9 Thu, roi d'Hémath, ayant appris que David avait taillé en pièces toute l'armée d'Adraazar,
Toen Tói, de koning van Chamat, vernam, dat David de gehele legermacht van Hadadézer had verslagen,
10 Envoya vers David son fils Jedduram pour lui demander la paix et le féliciter de sa victoire sur Adraazar, car il était son ennemi. Et Jedduram apporta au roi David des vases d'argent, des vases d'or et des vases d'airain.
zond hij zijn zoon Joram naar koning David, om hem te groeten en geluk te wensen met zijn overwinning op Hadadézer. Hadadézer was namelijk een tegenstander van Tói. Joram bracht zilveren, gouden en koperen voorwerpen mede,
11 Et le roi David les consacra au Seigneur; comme il consacra l'argent et l'or de toutes les villes conquises,
en ook deze wijdde koning David aan Jahweh, zoals hij gedaan had met het zilver en goud van alle door hem onderworpen volken,
12 Tant de l'Idumée, que de Moab, des fils d'Ammon, des Philistins, d'Amalec et d'Adraazar, fils de Rhaab, roi de Suba.

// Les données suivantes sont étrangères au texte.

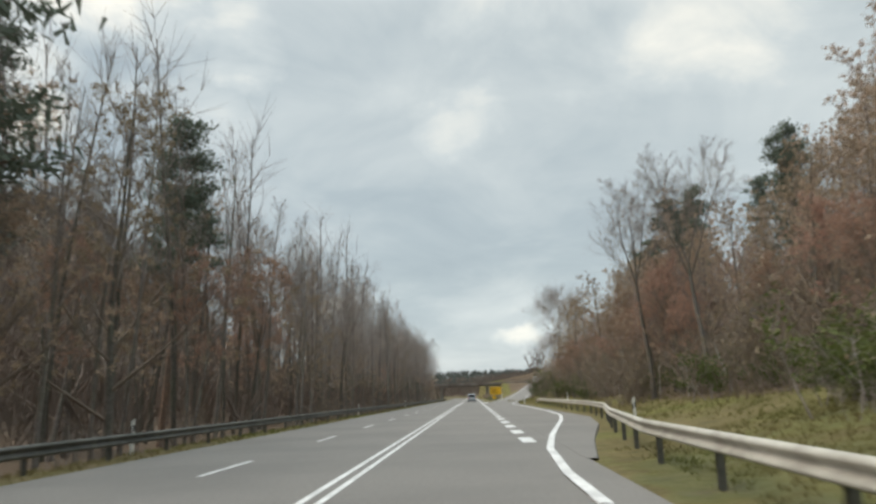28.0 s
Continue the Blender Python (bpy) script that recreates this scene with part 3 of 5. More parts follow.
def pine(seed, height, trunk_r, crown_from=0.45, label="", branches=26, clumps=5, needles=16, cone=False, spread=0.2):
    rng = np.random.default_rng(seed)
    top = new("pine_tree" if not cone else "spruce_tree")
    tp, tr = sprout(rng, (0, 0, -0.3), (rng.normal(0, 0.03), rng.normal(0, 0.03), 1), height, trunk_r, 10, 0.02, 0.02, 0.12)
    tubes, centres = [(tp, tr, 7)], []
    for k in range(branches):
        f = crown_from + (0.99 - crown_from) * ((k + rng.uniform(0, 1)) / branches) ** 0.9
        x = f * (len(tp) - 1)
        i = min(int(x), len(tp) - 2)
        a0 = tp[i] + (tp[i + 1] - tp[i]) * (x - i)
        g = (f - crown_from) / (1 - crown_from)
        size = height * spread * ((1.05 - g) if cone else (0.75 + 0.75 * g - 1.2 * g * g)) * rng.uniform(0.5, 1.25) + 0.3
        w = side_way(rng, np.array([0, 0, 1.0]), (1.75 if cone else 1.25 - 0.4 * g) * rng.uniform(0.85, 1.1), k * 2.4 + rng.uniform(-0.6, 0.6))
        bp, br = sprout(rng, a0, w, size, 0.02 + 0.012 * size, 4, 0.12, 0.08, 0.2)
        tubes.append((bp, br, 3))
        for _ in range(clumps):
            u = rng.uniform(0.35, 1.0) ** 0.7 * (len(bp) - 1)
            q = min(int(u), len(bp) - 2)
            centres.append(bp[q] + (bp[q + 1] - bp[q]) * (u - q) + rng.normal(0, 0.16 + 0.09 * size, 3) * (1, 1, 0.35))
    trunk = new("trunk", tubes_mesh("trunk", tubes, PINE_BARK))
    trunk.parent = top
    C = np.repeat(np.array(centres), needles, 0)
    C = C + rng.normal(0, 0.30 if cone else 0.32, C.shape) * (1, 1, 0.5 if cone else 0.42)
    V, F = leaf_quads(rng, C, 0.10, 0.06, 4.0)
    crown = new("crown", quads("crown", V, F, NEEDLES))
    crown.parent = top
    return tagged(top, label, "tree")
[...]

(van Edom, Moab, de Ammonieten, de Filistijnen en Amalekieten), en met de buit, op Hadadézer behaald, den zoon van Rechob en koning van Soba.
13 David s'était donc fait un grand renom, et, à son retour, il écrasa Gébélem à l'Idumée qui avait levé dix-huit mille hommes.
Verder heeft David zich beroemd gemaakt, door, bij zijn terugkeer van de overwinning op Aram, in de Zoutvallei achttienduizend Edomieten te verslaan.
14 Et il mit des garnisons dans l'Idumée entière, et tous les Iduméens furent asservis au roi. Ainsi, le Seigneur en toutes ses guerres avait protégé David.
Hij stelde in heel Edom stadhouders aan, zodat heel Edom aan David bleef. Zo werd David op al zijn tochten door Jahweh geholpen.
15 David régna sur tout Israël, et il rendit bonne justice à tout son peuple.
David regeerde dus over geheel Israël, en handelde met heel zijn volk naar wet en recht.
16 Et Joab, fils de Sarvia, commandait l'armée; Josaphat, fils d'Achilud, recueillait les actes publics.
Joab, de zoon van Seroeja, stond over het leger; Jehosjafat, de zoon van Achiloed, was kanselier;
17 Sadoc, fils d'Achitob, et Achimélech, fils d'Abiathar, étaient prêtres, et Sasa, scribe.
Sadok, de zoon van Achitoeb, en Ebjatar, de zoon van Achimélek, waren priesters; Seraja was schrijver;
18 Banaïas, fils de Joad, était conseiller; Chéléthi, Phéléthi, et les fils de David étaient maîtres du palais.
Benajáhoe, de zoon van Jehojada, ging over de Kretenzen en Peletiërs; de zonen van David waren priesters.